• Work required: Your task is to repeat all of the data exactly while excluding the pictures.

**** Data lines

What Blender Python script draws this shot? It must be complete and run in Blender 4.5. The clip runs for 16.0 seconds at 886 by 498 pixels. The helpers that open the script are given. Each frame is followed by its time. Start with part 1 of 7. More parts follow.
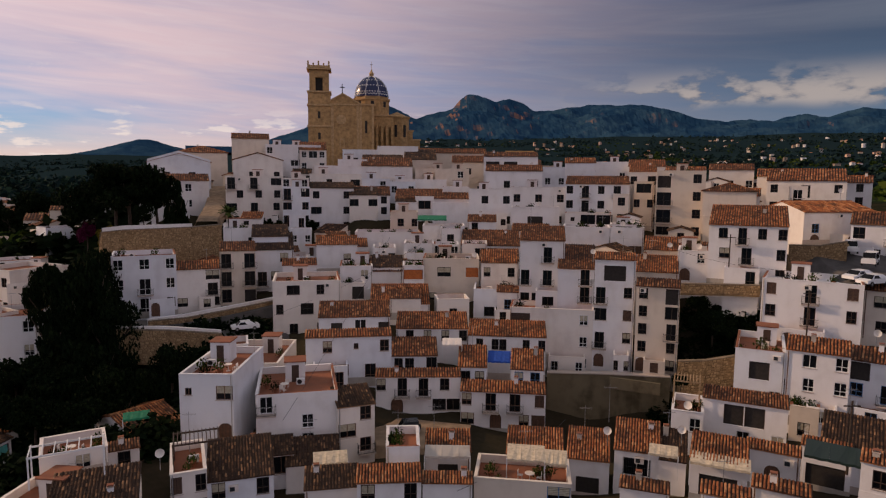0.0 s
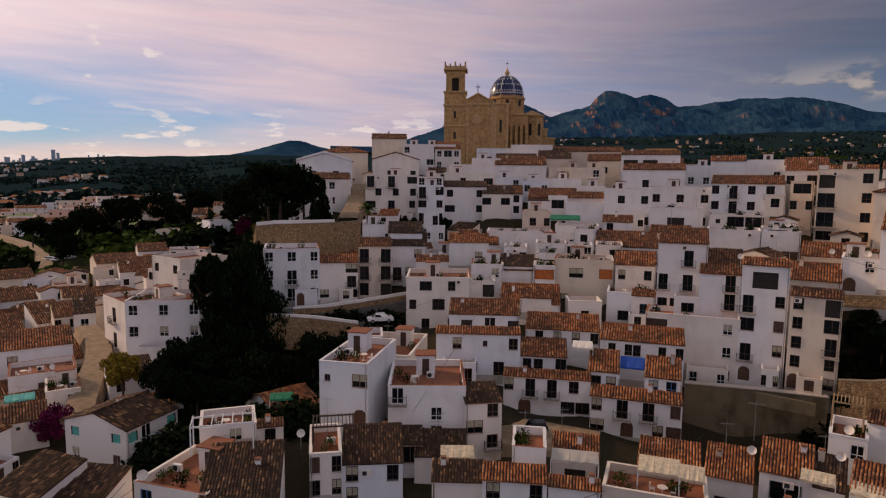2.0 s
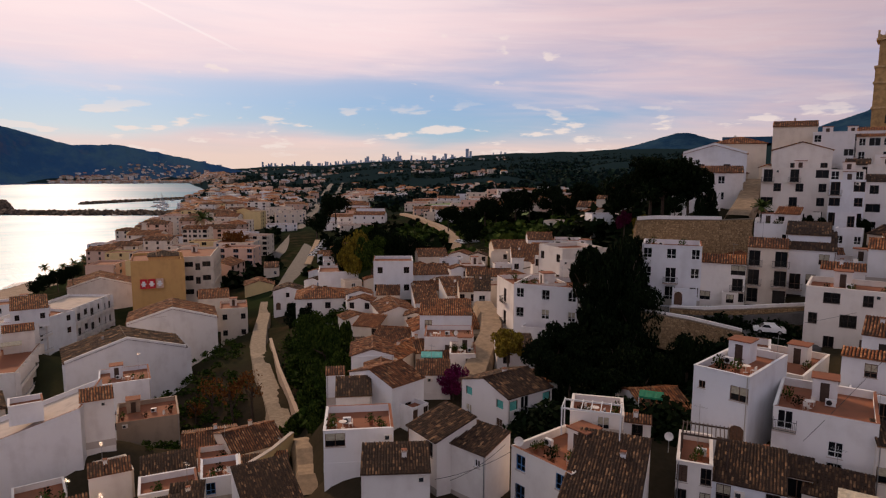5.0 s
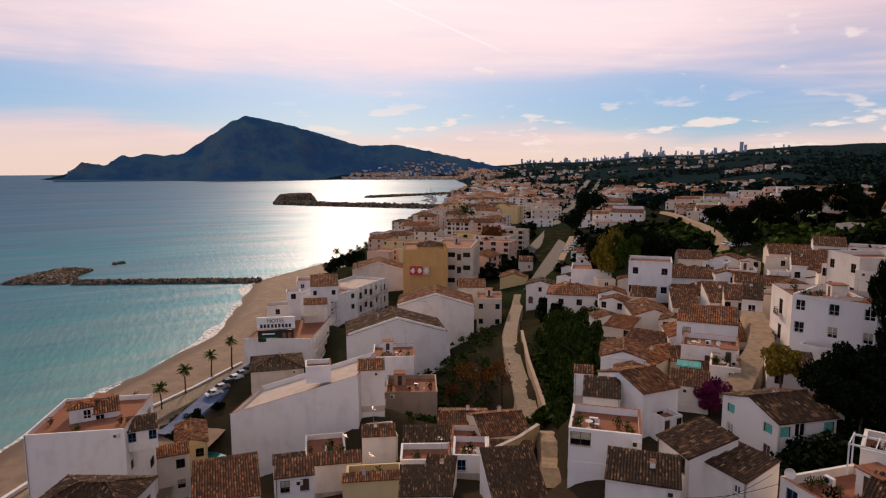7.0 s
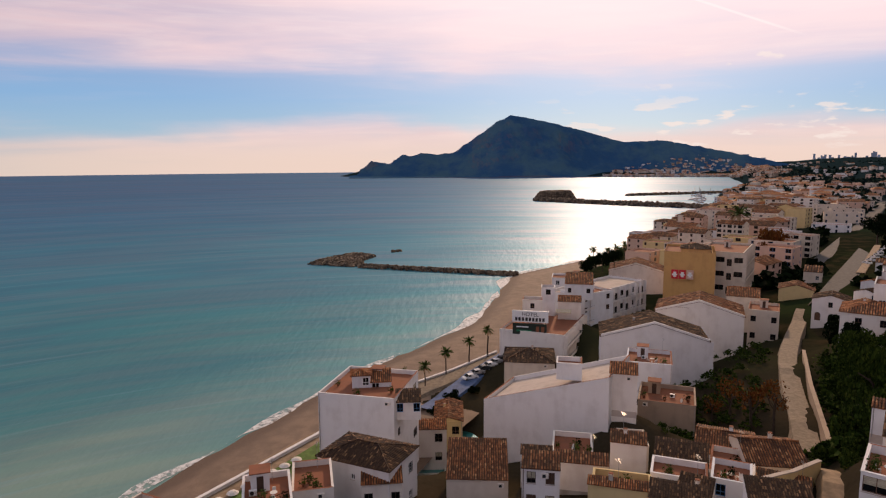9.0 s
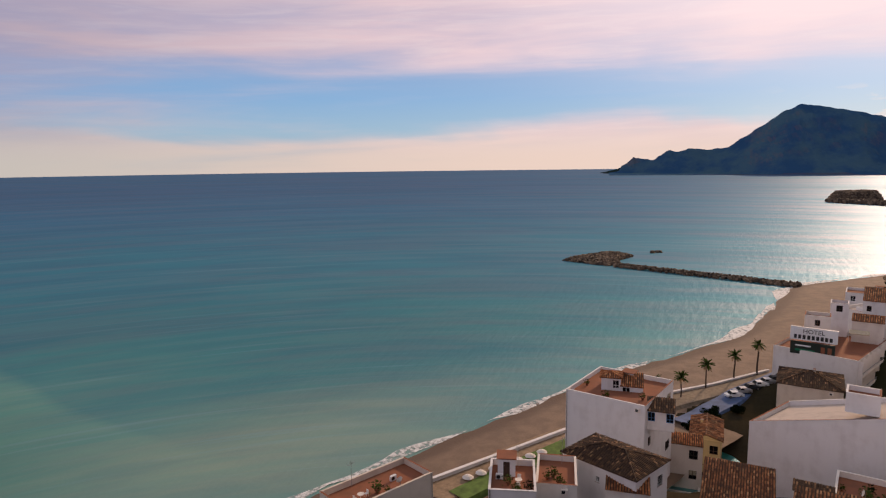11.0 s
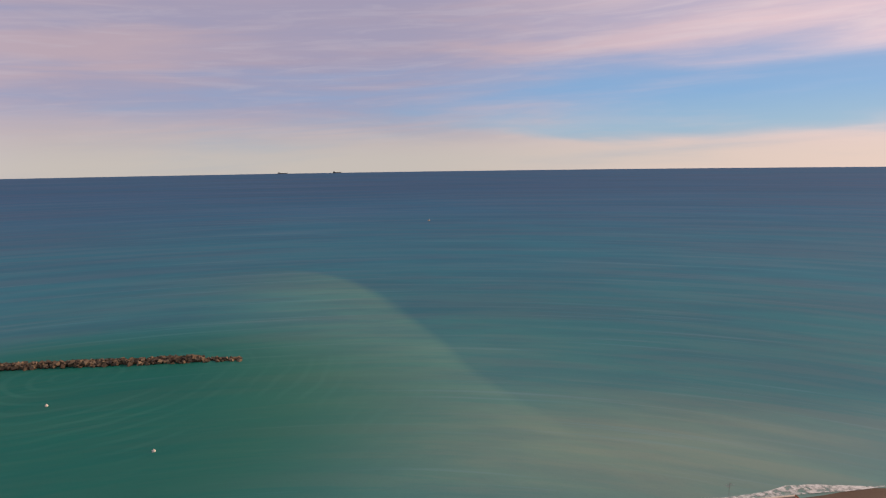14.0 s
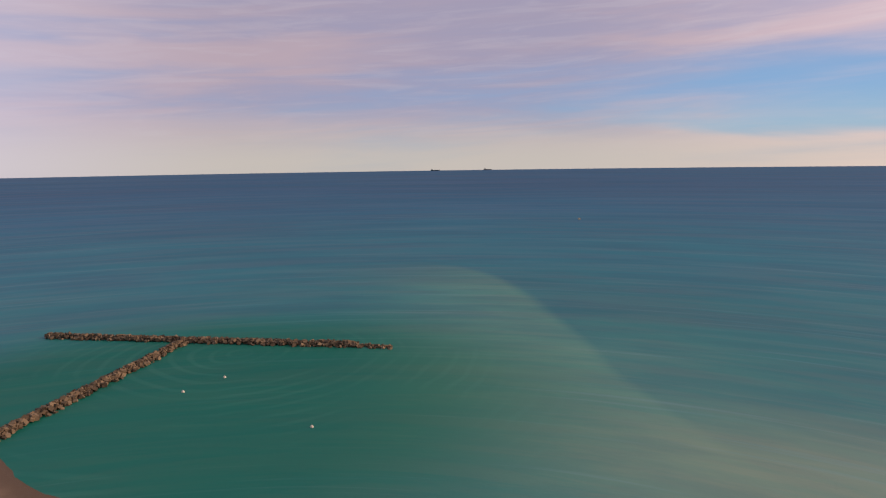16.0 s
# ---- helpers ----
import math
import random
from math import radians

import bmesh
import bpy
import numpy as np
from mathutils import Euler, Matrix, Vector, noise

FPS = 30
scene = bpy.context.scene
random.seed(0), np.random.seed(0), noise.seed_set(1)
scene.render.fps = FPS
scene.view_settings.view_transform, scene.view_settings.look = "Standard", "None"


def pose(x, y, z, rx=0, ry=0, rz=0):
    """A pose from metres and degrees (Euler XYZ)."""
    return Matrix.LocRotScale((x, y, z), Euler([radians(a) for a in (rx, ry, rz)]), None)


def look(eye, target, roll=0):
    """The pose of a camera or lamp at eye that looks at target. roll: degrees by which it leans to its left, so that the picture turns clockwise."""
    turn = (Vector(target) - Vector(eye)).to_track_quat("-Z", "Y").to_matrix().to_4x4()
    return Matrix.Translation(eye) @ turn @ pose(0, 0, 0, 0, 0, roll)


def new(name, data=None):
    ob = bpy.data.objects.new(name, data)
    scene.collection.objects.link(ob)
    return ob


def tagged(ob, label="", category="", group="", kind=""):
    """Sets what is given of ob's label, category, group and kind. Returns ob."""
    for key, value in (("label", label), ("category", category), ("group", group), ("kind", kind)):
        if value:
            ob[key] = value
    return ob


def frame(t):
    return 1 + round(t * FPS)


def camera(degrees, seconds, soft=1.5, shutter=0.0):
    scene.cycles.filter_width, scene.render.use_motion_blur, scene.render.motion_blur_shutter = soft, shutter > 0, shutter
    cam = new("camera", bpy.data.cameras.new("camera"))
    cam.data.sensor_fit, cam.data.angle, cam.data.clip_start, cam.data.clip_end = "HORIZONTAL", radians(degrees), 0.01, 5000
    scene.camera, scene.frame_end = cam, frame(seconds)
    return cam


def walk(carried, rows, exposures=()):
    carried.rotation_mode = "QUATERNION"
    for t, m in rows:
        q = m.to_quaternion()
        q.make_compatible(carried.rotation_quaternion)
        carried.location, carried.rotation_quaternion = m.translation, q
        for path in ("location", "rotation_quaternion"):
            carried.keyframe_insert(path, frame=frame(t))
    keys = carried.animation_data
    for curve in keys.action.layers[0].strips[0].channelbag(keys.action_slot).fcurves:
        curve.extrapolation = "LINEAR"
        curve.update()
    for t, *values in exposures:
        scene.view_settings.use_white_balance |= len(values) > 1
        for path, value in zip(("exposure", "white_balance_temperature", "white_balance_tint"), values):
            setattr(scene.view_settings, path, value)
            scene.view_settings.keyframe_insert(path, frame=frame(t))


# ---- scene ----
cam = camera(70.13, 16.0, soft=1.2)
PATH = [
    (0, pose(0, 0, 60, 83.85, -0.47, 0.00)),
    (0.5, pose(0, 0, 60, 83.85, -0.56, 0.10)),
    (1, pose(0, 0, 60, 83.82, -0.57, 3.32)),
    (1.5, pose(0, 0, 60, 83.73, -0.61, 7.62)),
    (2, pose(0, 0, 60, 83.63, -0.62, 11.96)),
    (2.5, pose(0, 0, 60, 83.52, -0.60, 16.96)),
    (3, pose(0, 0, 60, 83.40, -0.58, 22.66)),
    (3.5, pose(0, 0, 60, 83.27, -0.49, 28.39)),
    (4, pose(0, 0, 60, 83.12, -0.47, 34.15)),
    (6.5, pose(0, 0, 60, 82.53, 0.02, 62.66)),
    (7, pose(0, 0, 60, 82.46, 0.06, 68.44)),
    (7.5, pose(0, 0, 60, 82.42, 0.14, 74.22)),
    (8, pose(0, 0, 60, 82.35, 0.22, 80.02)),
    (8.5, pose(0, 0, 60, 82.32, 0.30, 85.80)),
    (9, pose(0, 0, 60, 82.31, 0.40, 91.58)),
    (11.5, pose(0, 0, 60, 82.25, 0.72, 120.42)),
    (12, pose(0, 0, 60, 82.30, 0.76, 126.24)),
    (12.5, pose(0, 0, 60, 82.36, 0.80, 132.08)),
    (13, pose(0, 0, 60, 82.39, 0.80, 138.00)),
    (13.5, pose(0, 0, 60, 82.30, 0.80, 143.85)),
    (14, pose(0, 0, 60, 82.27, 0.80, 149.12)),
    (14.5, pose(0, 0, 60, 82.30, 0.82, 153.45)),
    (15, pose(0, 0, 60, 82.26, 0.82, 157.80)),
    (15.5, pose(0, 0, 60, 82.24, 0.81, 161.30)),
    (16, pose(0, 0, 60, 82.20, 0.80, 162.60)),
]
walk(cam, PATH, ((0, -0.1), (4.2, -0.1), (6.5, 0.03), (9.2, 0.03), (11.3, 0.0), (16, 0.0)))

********

• Solution below:
What Blender Python script draws this shot? It must be complete and run in Blender 4.5. The clip runs for 16.0 seconds at 886 by 498 pixels. The helpers that open the script are given. Each frame is followed by its time. Start with part 1 of 7. More parts follow.
0.0 s
2.0 s
5.0 s
7.0 s
9.0 s
11.0 s
14.0 s
16.0 s
# ---- helpers ----
import math
import random
from math import radians

import bmesh
import bpy
import numpy as np
from mathutils import Euler, Matrix, Vector, noise

FPS = 30
scene = bpy.context.scene
random.seed(0), np.random.seed(0), noise.seed_set(1)
scene.render.fps = FPS
scene.view_settings.view_transform, scene.view_settings.look = "Standard", "None"


def pose(x, y, z, rx=0, ry=0, rz=0):
    """A pose from metres and degrees (Euler XYZ)."""
    return Matrix.LocRotScale((x, y, z), Euler([radians(a) for a in (rx, ry, rz)]), None)


def look(eye, target, roll=0):
    """The pose of a camera or lamp at eye that looks at target. roll: degrees by which it leans to its left, so that the picture turns clockwise."""
    turn = (Vector(target) - Vector(eye)).to_track_quat("-Z", "Y").to_matrix().to_4x4()
    return Matrix.Translation(eye) @ turn @ pose(0, 0, 0, 0, 0, roll)


def new(name, data=None):
    ob = bpy.data.objects.new(name, data)
    scene.collection.objects.link(ob)
    return ob


def tagged(ob, label="", category="", group="", kind=""):
    """Sets what is given of ob's label, category, group and kind. Returns ob."""
    for key, value in (("label", label), ("category", category), ("group", group), ("kind", kind)):
        if value:
            ob[key] = value
    return ob


def frame(t):
    return 1 + round(t * FPS)


def camera(degrees, seconds, soft=1.5, shutter=0.0):
    scene.cycles.filter_width, scene.render.use_motion_blur, scene.render.motion_blur_shutter = soft, shutter > 0, shutter
    cam = new("camera", bpy.data.cameras.new("camera"))
    cam.data.sensor_fit, cam.data.angle, cam.data.clip_start, cam.data.clip_end = "HORIZONTAL", radians(degrees), 0.01, 5000
    scene.camera, scene.frame_end = cam, frame(seconds)
    return cam


def walk(carried, rows, exposures=()):
    carried.rotation_mode = "QUATERNION"
    for t, m in rows:
        q = m.to_quaternion()
        q.make_compatible(carried.rotation_quaternion)
        carried.location, carried.rotation_quaternion = m.translation, q
        for path in ("location", "rotation_quaternion"):
            carried.keyframe_insert(path, frame=frame(t))
    keys = carried.animation_data
    for curve in keys.action.layers[0].strips[0].channelbag(keys.action_slot).fcurves:
        curve.extrapolation = "LINEAR"
        curve.update()
    for t, *values in exposures:
        scene.view_settings.use_white_balance |= len(values) > 1
        for path, value in zip(("exposure", "white_balance_temperature", "white_balance_tint"), values):
            setattr(scene.view_settings, path, value)
            scene.view_settings.keyframe_insert(path, frame=frame(t))


# ---- scene ----
cam = camera(70.13, 16.0, soft=1.2)
PATH = [
    (0, pose(0, 0, 60, 83.85, -0.47, 0.00)),
    (0.5, pose(0, 0, 60, 83.85, -0.56, 0.10)),
    (1, pose(0, 0, 60, 83.82, -0.57, 3.32)),
    (1.5, pose(0, 0, 60, 83.73, -0.61, 7.62)),
    (2, pose(0, 0, 60, 83.63, -0.62, 11.96)),
    (2.5, pose(0, 0, 60, 83.52, -0.60, 16.96)),
    (3, pose(0, 0, 60, 83.40, -0.58, 22.66)),
    (3.5, pose(0, 0, 60, 83.27, -0.49, 28.39)),
    (4, pose(0, 0, 60, 83.12, -0.47, 34.15)),
    (6.5, pose(0, 0, 60, 82.53, 0.02, 62.66)),
    (7, pose(0, 0, 60, 82.46, 0.06, 68.44)),
    (7.5, pose(0, 0, 60, 82.42, 0.14, 74.22)),
    (8, pose(0, 0, 60, 82.35, 0.22, 80.02)),
    (8.5, pose(0, 0, 60, 82.32, 0.30, 85.80)),
    (9, pose(0, 0, 60, 82.31, 0.40, 91.58)),
    (11.5, pose(0, 0, 60, 82.25, 0.72, 120.42)),
    (12, pose(0, 0, 60, 82.30, 0.76, 126.24)),
    (12.5, pose(0, 0, 60, 82.36, 0.80, 132.08)),
    (13, pose(0, 0, 60, 82.39, 0.80, 138.00)),
    (13.5, pose(0, 0, 60, 82.30, 0.80, 143.85)),
    (14, pose(0, 0, 60, 82.27, 0.80, 149.12)),
    (14.5, pose(0, 0, 60, 82.30, 0.82, 153.45)),
    (15, pose(0, 0, 60, 82.26, 0.82, 157.80)),
    (15.5, pose(0, 0, 60, 82.24, 0.81, 161.30)),
    (16, pose(0, 0, 60, 82.20, 0.80, 162.60)),
]
walk(cam, PATH, ((0, -0.1), (4.2, -0.1), (6.5, 0.03), (9.2, 0.03), (11.3, 0.0), (16, 0.0)))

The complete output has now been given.